Carlos Acosta CBE
Attribution: Pedro J Pacheco
“In ballet, there is freedom and beauty. There is also pain and sacrifice.” C.A.
Carlos Acosta CBE has been described as “a dancer who slashes across space faster than anyone else, who lacerates the air with shapes so clear and sharp they seem to throw off sparks.” His fabled grace and athleticism has earned him comparisons to the like of Rudolf Nureyev.
Carlos Acosta was born in Cuba in June 1973. He is of mixed Spanish and African heritage. The name Acosta was that of the plantation on which his paternal great-grandmother had been enslaved. He was brought up in one of Havana’s poorest districts. His father was a truck driver, often away from home and his mother often suffered from health problems. The young Carlos, an over-energetic child, spent his time playing football, break-dancing and raiding nearby mango groves with his friends. His father, fearing that Carlos would eventually land in serious trouble, decided that dance training at one of the state-funded schools would teach the boy discipline as well as provide him with a free lunch every day. Carlos was considered gifted by his teachers but he hated ballet and missed the life of ‘a steet kid’. Whilst his father was in jail for a couple of years, Carlos managed to get himself expelled from dance school. However,once out of jail, his father insisted that Carlos become a boarder at the National Ballet School of Cuba. Carlos was bored, homesick and unhappy, but everything changed the day Carlos watched a ballet production by professional male ballet dancers. The young Carlos was won over. Inspired, he now had a vision and a purpose!
What happened next?
With his natural talent and drive to succeed, at the age of 16, 1990 became an important and life changing year for Carlos when he won the presstigious Gold Medal at the Prix De Lausanne. This was soon followed by several other awards that helped him on his way to success. From 1989 to 1991 Carlos performed throughout the world. At 18, he became the English National Ballet’s youngest ever principal. Later, Carlos Acosta became the first black principal dancer of the Royal Ballet. He was the Company’s Principal Guest artist for 17 years. He retired from classical ballet in 2016.

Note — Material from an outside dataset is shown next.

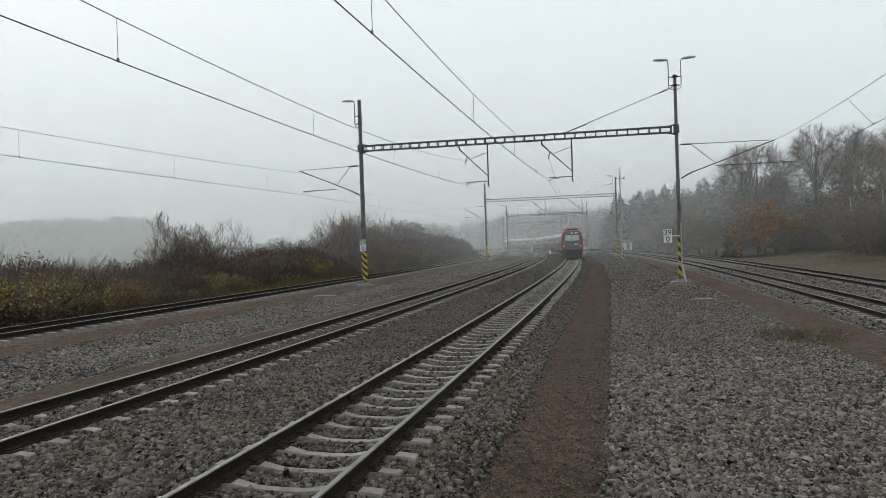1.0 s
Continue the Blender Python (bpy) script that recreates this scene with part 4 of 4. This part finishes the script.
# rows of the thicket: offset from the line, spacing, share of the full height
for row, (u0, gap, share) in enumerate(((-20.2, 2.0, 0.42), (-21.9, 1.7, 0.80), (-24.2, 2.0, 1.12), (-27.2, 2.6, 1.25))):
    s = 5.0 + 0.7 * row
    while s < 150:
        u = u0 + rnd.uniform(-0.5, 0.5) - max(0, s - 60) * 0.012
        if row == 0:
            kind = rnd.choice(["olive", "bare", "bare", "olive", "dark"])
        elif s < 32:
            kind = rnd.choice(["bare", "bare", "bare", "bare", "dark"])
        elif s < 54:
            kind = rnd.choice(["dark", "dark", "dark", "dark", "bare"] if row > 1 else ["dark", "bare"])
        else:
            kind = rnd.choice(["dark", "bare", "bare", "dark", "olive"] if row == 1 else ["dark", "dark", "bare"])
        sow(kind, s, u, float(np.interp(s, GS, GH)) * share * (rnd.uniform(0.66, 1.12) if s < 32 else rnd.uniform(0.85, 1.06)))
        s += gap * rnd.uniform(0.8, 1.2) * (1.0 if s < 80 else 1.35)
# the last coloured leaves, shrub by shrub: kind, metres along, offset, height
for kind, s, u, h in (("yellow", 14.2, -19.9, 2.4), ("yellow", 13.0, -20.2, 2.6), ("yellow", 15.2, -20.2, 1.8), ("olive", 14.9, -20.0, 1.6), ("rust", 16.6, -20.5, 1.9), ("yellow", 17.2, -20.5, 2.5),
                      ("yellow", 19.0, -19.8, 1.5), ("rust", 20.0, -20.2, 1.5), ("yellow", 20.8, -19.9, 1.9), ("rust", 21.8, -20.2, 1.4), ("yellow", 28.8, -20.1, 2.0),
                      ("yellow", 30.2, -19.9, 1.7), ("olive", 31.5, -20.2, 1.3), ("yellow", 43.2, -20.3, 2.6), ("olive", 60.5, -20.4, 2.0), ("olive", 66.0, -20.6, 2.4),
                      ("yellow", 72.0, -21.2, 3.1), ("olive", 74.0, -20.8, 3.0), ("olive", 77.0, -21.0, 3.0), ("yellow", 79.5, -21.4, 3.0), ("olive", 83.0, -21.2, 2.6)):
    sow(kind, s, u, h)
# undergrowth at the foot of the wood
for i in range(120):
    s = 42 + 118 * rnd.random() ** 1.2
    put(rnd.choice(SHRUBS[rnd.choice(["dark", "bare", "bare", "olive", "yellow"])]), s, 33.5 + rnd.uniform(-1, 7), rnd.uniform(0.8, 1.9), rnd.uniform(0, 360))
for group in SHRUBS.values():
    for ob in group:
        for o in (*ob.children_recursive, ob):
            bpy.data.objects.remove(o)

# the taller bare shrubs that stand out of the thicket
tall = shrub(101, 5.6, 3.0, LEAF_BROWN, 60, 0.05, 0.9, "tall bare shrub standing above the thicket", 7, 5, rmin=0.0085, spread=0.68, lean=0.6)
put(tall, 29.6, -23.6, 0.95, 20, fresh=True)
put(tall, 32.2, -24.0, 0.82, 240)
big = shrub(102, 6.4, 4.6, LEAF_BROWN, 250, 0.05, 0.9, "large dense bare bush behind the mast", 28, 4, rmin=0.010, dense=900, spread=0.55, lean=0.5)
put(big, 57.5, -23.0, 1.04, 0, fresh=True)
put(big, 64.5, -23.4, 1.08, 140)
lone = bare_tree(103, 8.2, 0.9, "lone bare tree rising behind the shrubs in haze", depth=6, trunk=0.15, up=0.03)
put(lone, 93, -26.0, 1.0, 60, fresh=True)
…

As well as being awarded a CBE in 2014, Carlos also received the Queen Elizabeth ll Coronation Award by the Royal Academy of Dance in 2018. In January 2020, Acosta was appointed as director of Birmingham Royal Ballet. His aim is to build on the Company’s classical traditions whilst expanding its repertoire and reaching out to new and more diverse audiences. He believes that “ …everybody should be represented on stage.”
Would like to find out more about Carlos Acosta? Listen to him speak? Watch him dance?
One could not help but be charmed and inspired by this ‘pauper to prince’ story of a young boy who fulfils his potential through his natural talent and hard work, his father’s belief in him and the dedication of his teachers.